» **Work to do**
Repeat every line of the data exactly, but not the pictures.

--- START OF Data lines ---

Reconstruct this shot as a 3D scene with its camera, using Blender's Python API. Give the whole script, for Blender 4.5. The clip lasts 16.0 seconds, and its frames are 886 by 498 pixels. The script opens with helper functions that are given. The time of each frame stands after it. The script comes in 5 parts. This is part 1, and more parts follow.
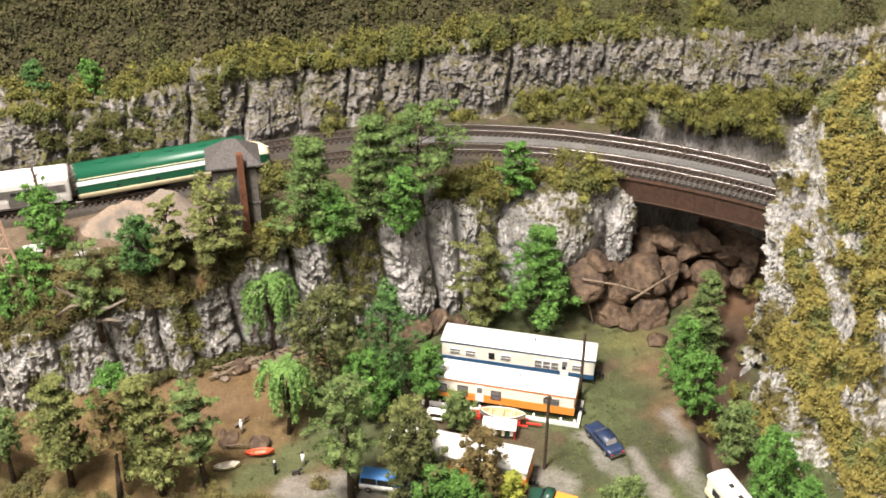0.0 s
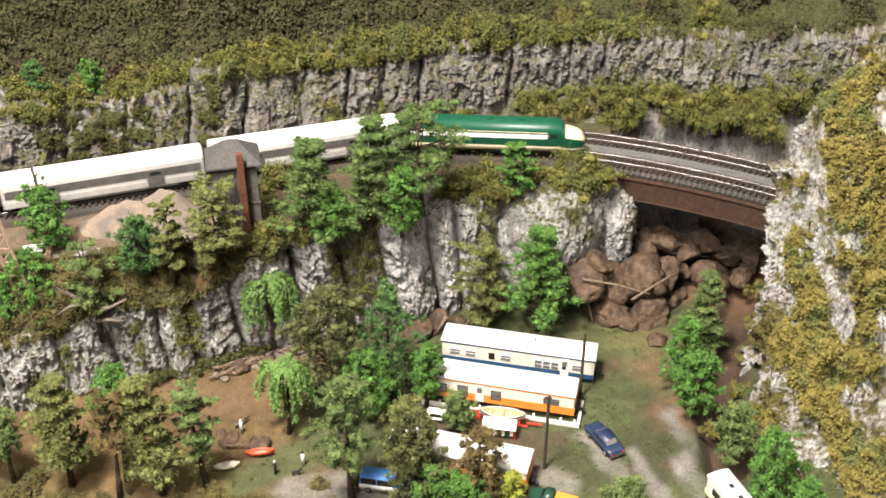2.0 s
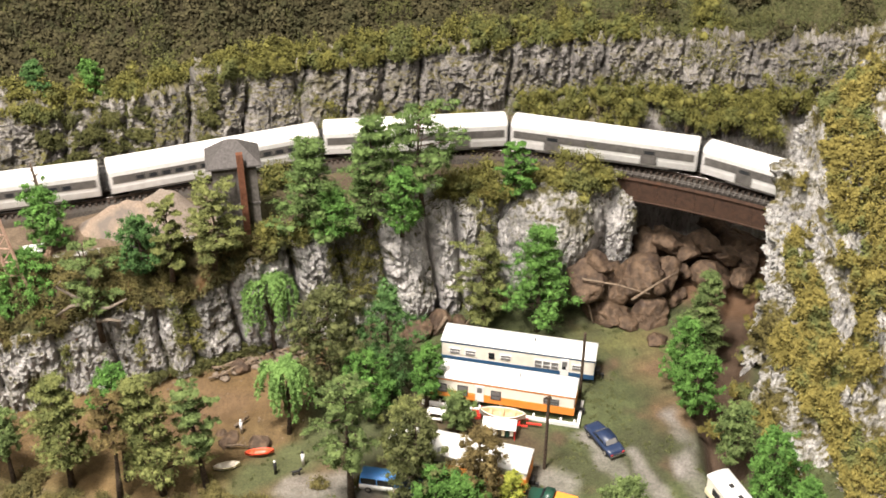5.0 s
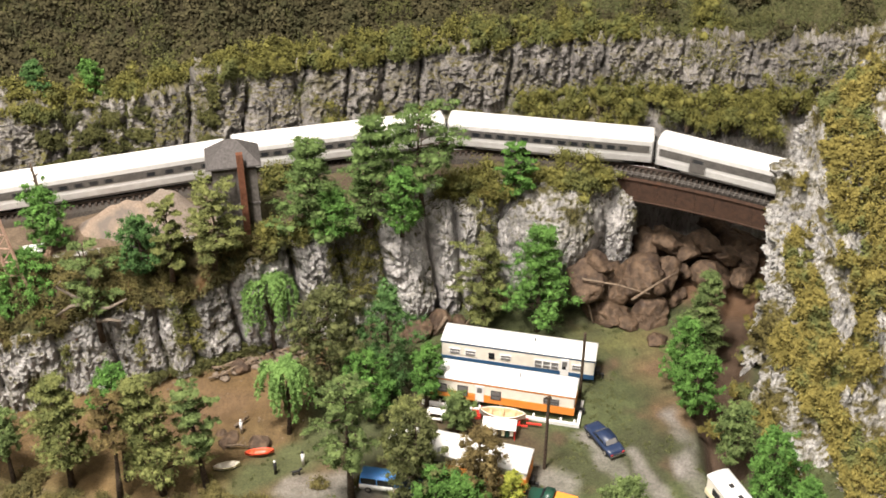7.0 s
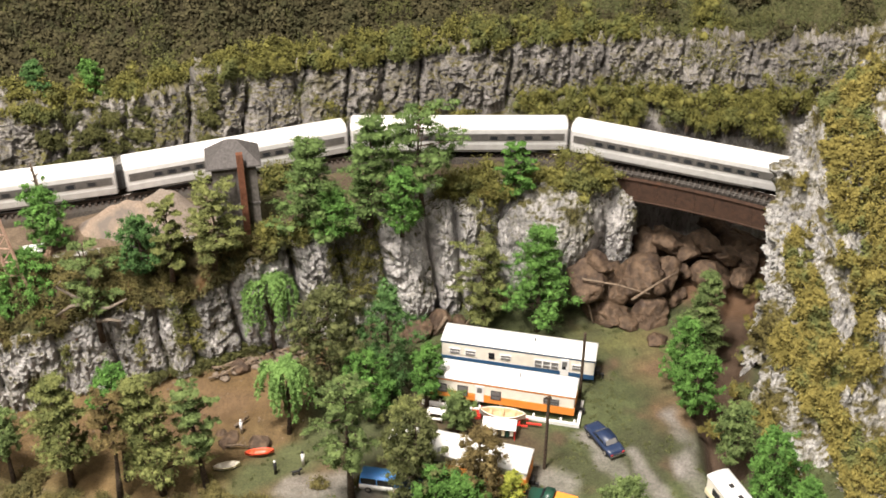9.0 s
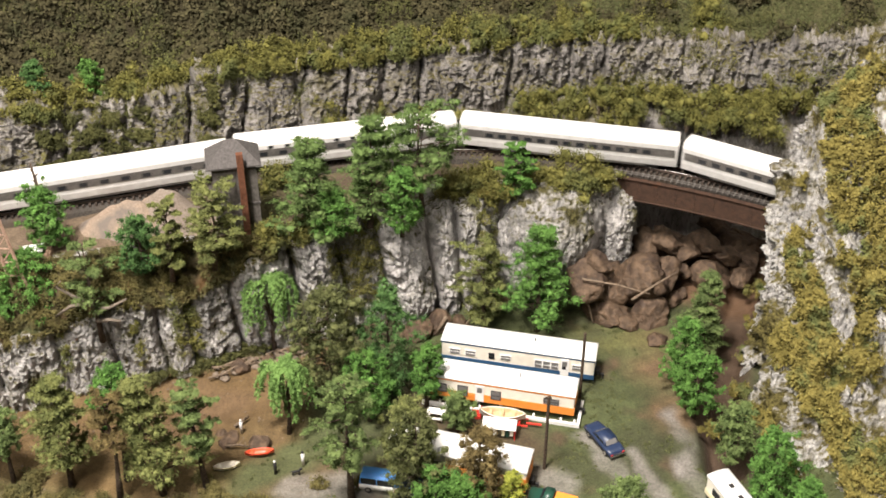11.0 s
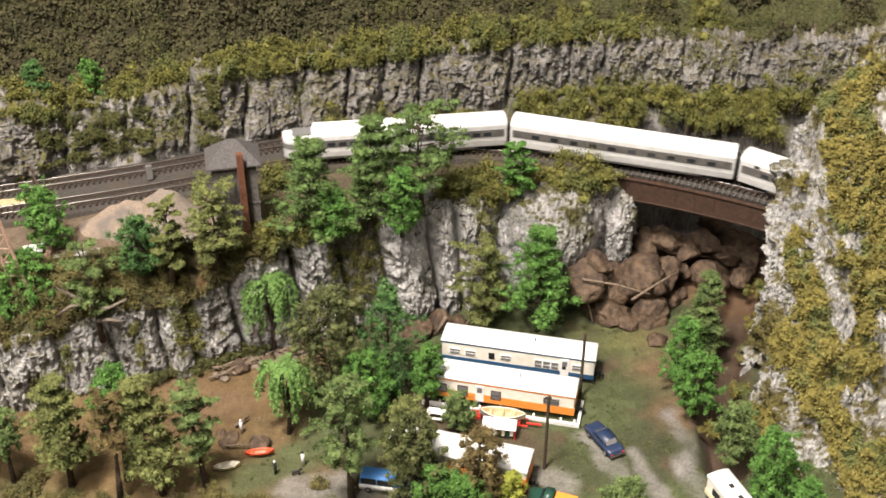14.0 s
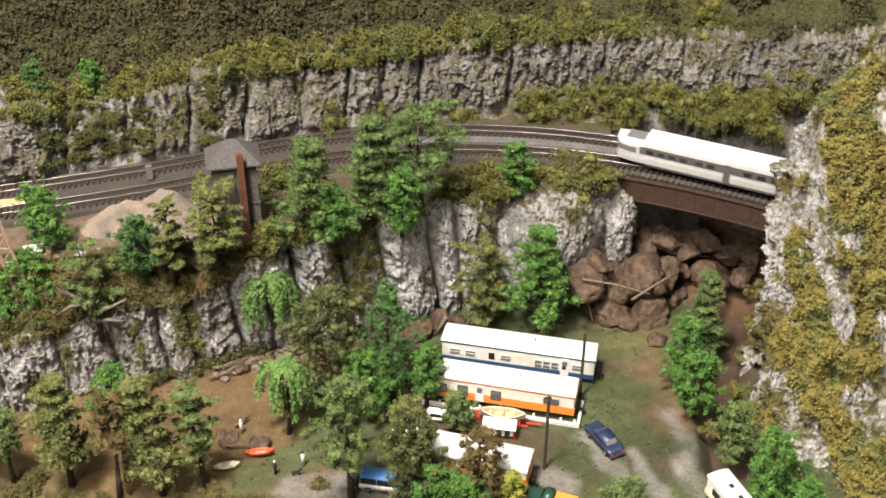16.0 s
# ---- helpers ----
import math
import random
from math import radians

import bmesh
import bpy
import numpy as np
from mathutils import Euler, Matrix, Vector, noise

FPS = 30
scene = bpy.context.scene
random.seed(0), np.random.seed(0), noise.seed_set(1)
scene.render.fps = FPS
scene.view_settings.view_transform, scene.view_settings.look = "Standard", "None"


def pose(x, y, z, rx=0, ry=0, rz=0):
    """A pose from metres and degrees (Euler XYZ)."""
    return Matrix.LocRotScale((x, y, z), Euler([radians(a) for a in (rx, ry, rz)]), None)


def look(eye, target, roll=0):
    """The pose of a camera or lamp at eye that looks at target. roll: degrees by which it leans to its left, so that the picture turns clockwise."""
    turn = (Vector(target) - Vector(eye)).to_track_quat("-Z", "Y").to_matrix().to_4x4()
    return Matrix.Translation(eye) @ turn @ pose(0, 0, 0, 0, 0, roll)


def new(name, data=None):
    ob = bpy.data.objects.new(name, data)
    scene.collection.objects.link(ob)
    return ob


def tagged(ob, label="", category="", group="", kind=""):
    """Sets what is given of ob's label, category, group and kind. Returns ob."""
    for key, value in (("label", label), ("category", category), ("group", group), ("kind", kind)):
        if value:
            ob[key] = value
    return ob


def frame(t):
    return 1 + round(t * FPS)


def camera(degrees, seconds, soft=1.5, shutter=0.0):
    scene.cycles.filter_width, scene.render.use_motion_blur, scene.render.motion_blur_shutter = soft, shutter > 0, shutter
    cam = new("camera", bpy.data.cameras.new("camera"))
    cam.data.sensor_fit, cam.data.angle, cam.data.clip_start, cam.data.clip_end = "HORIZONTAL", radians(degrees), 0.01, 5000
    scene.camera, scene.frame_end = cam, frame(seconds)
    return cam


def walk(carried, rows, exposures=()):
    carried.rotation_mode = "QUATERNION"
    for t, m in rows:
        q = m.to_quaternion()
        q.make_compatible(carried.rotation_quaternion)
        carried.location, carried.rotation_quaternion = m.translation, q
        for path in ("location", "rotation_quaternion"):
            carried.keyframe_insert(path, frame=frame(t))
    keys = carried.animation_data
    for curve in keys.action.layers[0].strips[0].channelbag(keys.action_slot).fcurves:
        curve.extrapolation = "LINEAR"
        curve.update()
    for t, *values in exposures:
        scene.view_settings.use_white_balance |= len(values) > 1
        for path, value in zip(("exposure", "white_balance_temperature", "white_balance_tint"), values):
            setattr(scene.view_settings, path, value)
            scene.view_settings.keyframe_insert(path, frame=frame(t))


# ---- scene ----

--- END OF Data lines ---

» **Answer to the exercise**
Reconstruct this shot as a 3D scene with its camera, using Blender's Python API. Give the whole script, for Blender 4.5. The clip lasts 16.0 seconds, and its frames are 886 by 498 pixels. The script opens with helper functions that are given. The time of each frame stands after it. The script comes in 5 parts. This is part 1, and more parts follow.
0.0 s
2.0 s
5.0 s
7.0 s
9.0 s
11.0 s
14.0 s
16.0 s
# ---- helpers ----
import math
import random
from math import radians

import bmesh
import bpy
import numpy as np
from mathutils import Euler, Matrix, Vector, noise

FPS = 30
scene = bpy.context.scene
random.seed(0), np.random.seed(0), noise.seed_set(1)
scene.render.fps = FPS
scene.view_settings.view_transform, scene.view_settings.look = "Standard", "None"


def pose(x, y, z, rx=0, ry=0, rz=0):
    """A pose from metres and degrees (Euler XYZ)."""
    return Matrix.LocRotScale((x, y, z), Euler([radians(a) for a in (rx, ry, rz)]), None)


def look(eye, target, roll=0):
    """The pose of a camera or lamp at eye that looks at target. roll: degrees by which it leans to its left, so that the picture turns clockwise."""
    turn = (Vector(target) - Vector(eye)).to_track_quat("-Z", "Y").to_matrix().to_4x4()
    return Matrix.Translation(eye) @ turn @ pose(0, 0, 0, 0, 0, roll)


def new(name, data=None):
    ob = bpy.data.objects.new(name, data)
    scene.collection.objects.link(ob)
    return ob


def tagged(ob, label="", category="", group="", kind=""):
    """Sets what is given of ob's label, category, group and kind. Returns ob."""
    for key, value in (("label", label), ("category", category), ("group", group), ("kind", kind)):
        if value:
            ob[key] = value
    return ob


def frame(t):
    return 1 + round(t * FPS)


def camera(degrees, seconds, soft=1.5, shutter=0.0):
    scene.cycles.filter_width, scene.render.use_motion_blur, scene.render.motion_blur_shutter = soft, shutter > 0, shutter
    cam = new("camera", bpy.data.cameras.new("camera"))
    cam.data.sensor_fit, cam.data.angle, cam.data.clip_start, cam.data.clip_end = "HORIZONTAL", radians(degrees), 0.01, 5000
    scene.camera, scene.frame_end = cam, frame(seconds)
    return cam


def walk(carried, rows, exposures=()):
    carried.rotation_mode = "QUATERNION"
    for t, m in rows:
        q = m.to_quaternion()
        q.make_compatible(carried.rotation_quaternion)
        carried.location, carried.rotation_quaternion = m.translation, q
        for path in ("location", "rotation_quaternion"):
            carried.keyframe_insert(path, frame=frame(t))
    keys = carried.animation_data
    for curve in keys.action.layers[0].strips[0].channelbag(keys.action_slot).fcurves:
        curve.extrapolation = "LINEAR"
        curve.update()
    for t, *values in exposures:
        scene.view_settings.use_white_balance |= len(values) > 1
        for path, value in zip(("exposure", "white_balance_temperature", "white_balance_tint"), values):
            setattr(scene.view_settings, path, value)
            scene.view_settings.keyframe_insert(path, frame=frame(t))


# ---- scene ----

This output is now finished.